What you will do:
Retype the lines beneath this one, from the first through the line containing "import random". Pictures are left out.

Data:
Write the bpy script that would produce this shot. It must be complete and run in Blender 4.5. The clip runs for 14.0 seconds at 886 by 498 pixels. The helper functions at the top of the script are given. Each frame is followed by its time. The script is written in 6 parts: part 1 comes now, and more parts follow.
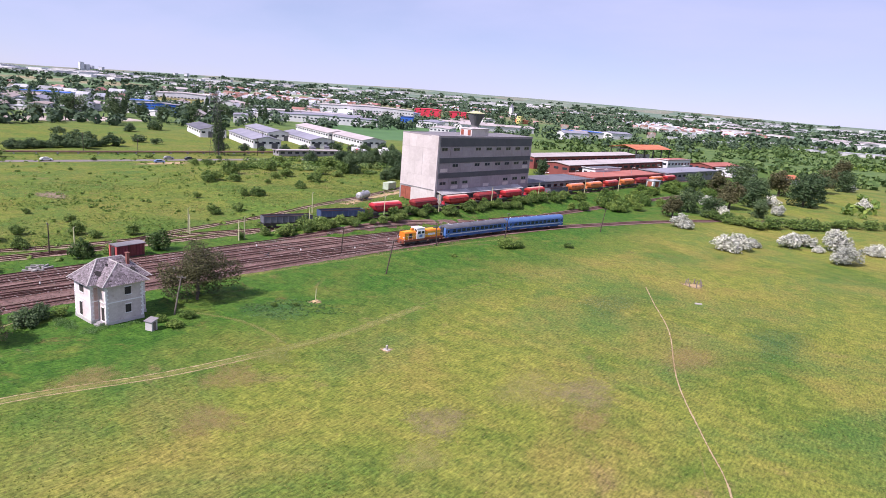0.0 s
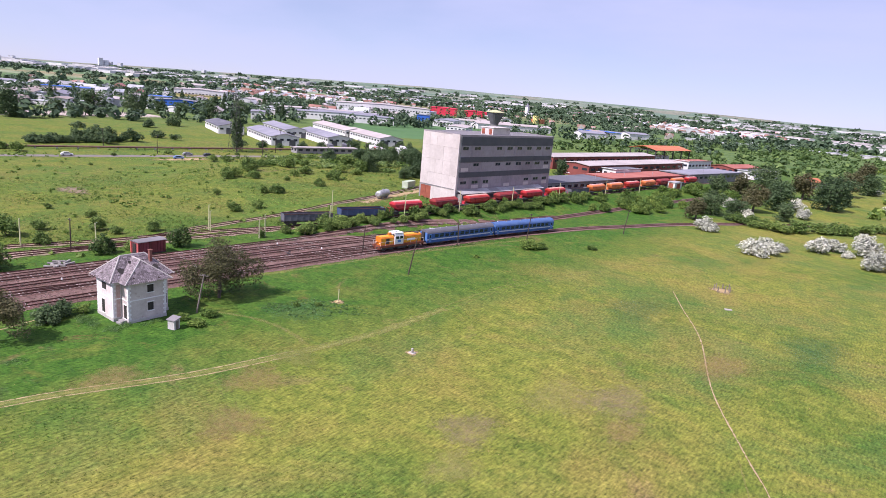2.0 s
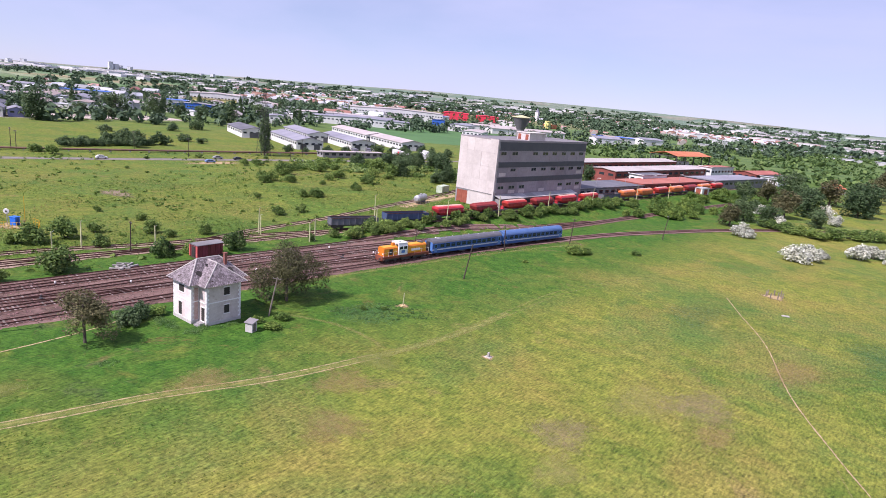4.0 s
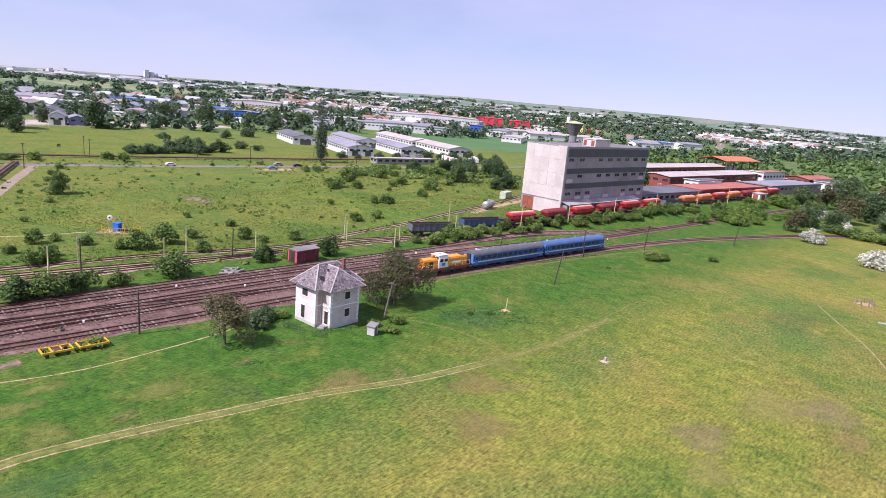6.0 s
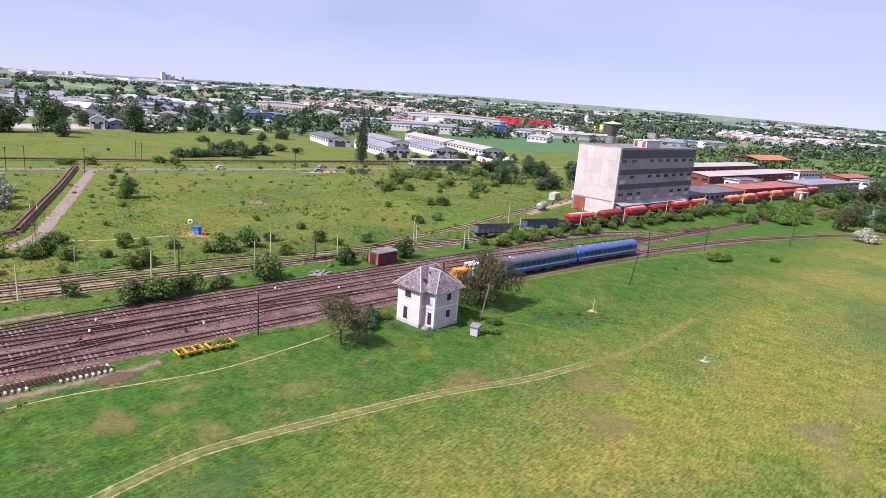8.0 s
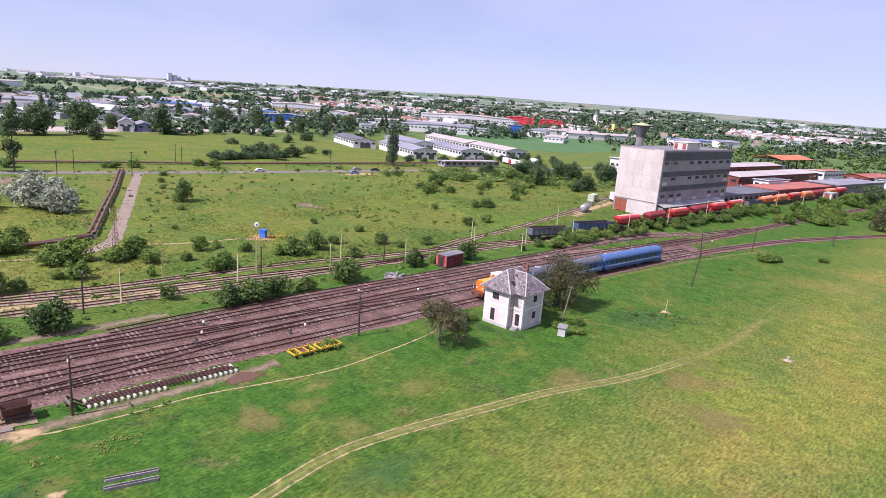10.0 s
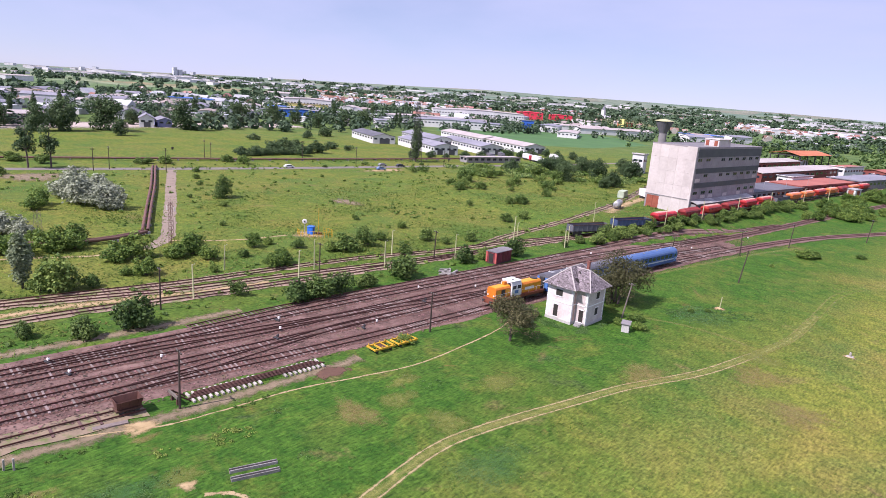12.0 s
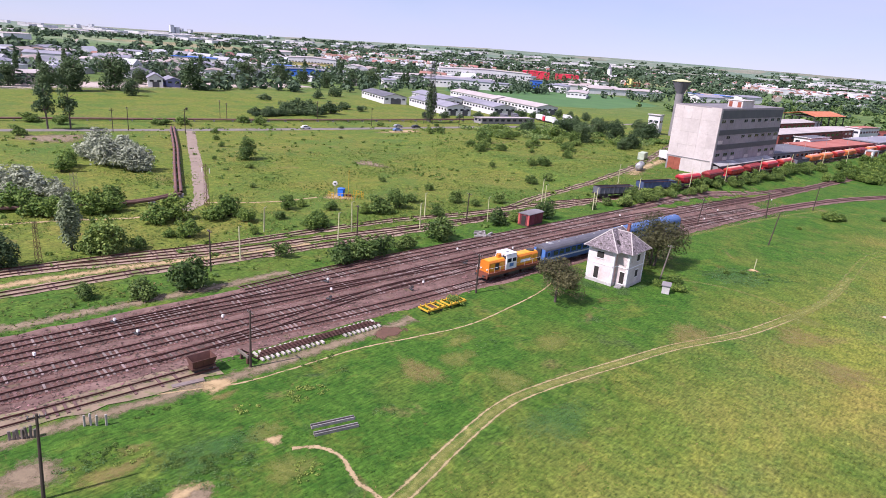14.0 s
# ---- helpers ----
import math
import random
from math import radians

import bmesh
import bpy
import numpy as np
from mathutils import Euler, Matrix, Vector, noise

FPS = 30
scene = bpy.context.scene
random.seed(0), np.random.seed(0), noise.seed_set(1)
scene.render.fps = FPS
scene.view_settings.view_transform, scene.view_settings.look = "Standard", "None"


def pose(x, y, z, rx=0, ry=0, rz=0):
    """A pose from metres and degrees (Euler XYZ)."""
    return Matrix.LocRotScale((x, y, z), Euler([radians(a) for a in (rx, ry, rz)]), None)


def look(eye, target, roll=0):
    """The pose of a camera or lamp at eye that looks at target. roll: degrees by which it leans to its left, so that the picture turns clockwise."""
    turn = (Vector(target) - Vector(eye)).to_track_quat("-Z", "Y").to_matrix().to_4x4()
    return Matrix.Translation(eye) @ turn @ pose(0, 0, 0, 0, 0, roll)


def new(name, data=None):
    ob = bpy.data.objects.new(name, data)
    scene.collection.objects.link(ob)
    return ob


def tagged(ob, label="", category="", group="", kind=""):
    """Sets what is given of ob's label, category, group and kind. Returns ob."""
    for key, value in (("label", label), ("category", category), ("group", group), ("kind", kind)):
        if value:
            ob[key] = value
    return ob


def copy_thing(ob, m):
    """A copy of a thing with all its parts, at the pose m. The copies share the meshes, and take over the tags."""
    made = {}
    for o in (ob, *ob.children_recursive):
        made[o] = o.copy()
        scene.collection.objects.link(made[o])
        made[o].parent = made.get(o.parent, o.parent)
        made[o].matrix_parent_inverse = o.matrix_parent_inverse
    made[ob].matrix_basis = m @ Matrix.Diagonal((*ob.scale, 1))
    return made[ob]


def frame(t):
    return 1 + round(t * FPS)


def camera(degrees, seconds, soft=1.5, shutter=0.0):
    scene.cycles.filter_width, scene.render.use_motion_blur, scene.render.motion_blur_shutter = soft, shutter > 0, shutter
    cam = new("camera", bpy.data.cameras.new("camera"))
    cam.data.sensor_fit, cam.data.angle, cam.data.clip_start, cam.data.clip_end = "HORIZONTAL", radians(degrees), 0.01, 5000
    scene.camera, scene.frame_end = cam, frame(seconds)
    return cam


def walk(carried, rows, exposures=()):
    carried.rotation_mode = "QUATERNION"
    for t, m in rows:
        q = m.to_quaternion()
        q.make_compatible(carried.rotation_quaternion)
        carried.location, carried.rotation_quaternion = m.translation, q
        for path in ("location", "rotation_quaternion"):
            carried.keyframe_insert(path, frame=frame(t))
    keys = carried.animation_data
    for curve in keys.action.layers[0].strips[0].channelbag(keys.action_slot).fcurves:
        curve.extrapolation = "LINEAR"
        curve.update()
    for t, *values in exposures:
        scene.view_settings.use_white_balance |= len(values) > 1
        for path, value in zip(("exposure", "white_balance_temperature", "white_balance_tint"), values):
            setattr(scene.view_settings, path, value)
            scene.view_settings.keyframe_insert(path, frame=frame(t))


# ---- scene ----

Expected answer:
Write the bpy script that would produce this shot. It must be complete and run in Blender 4.5. The clip runs for 14.0 seconds at 886 by 498 pixels. The helper functions at the top of the script are given. Each frame is followed by its time. The script is written in 6 parts: part 1 comes now, and more parts follow.
0.0 s
2.0 s
4.0 s
6.0 s
8.0 s
10.0 s
12.0 s
14.0 s
# ---- helpers ----
import math
import random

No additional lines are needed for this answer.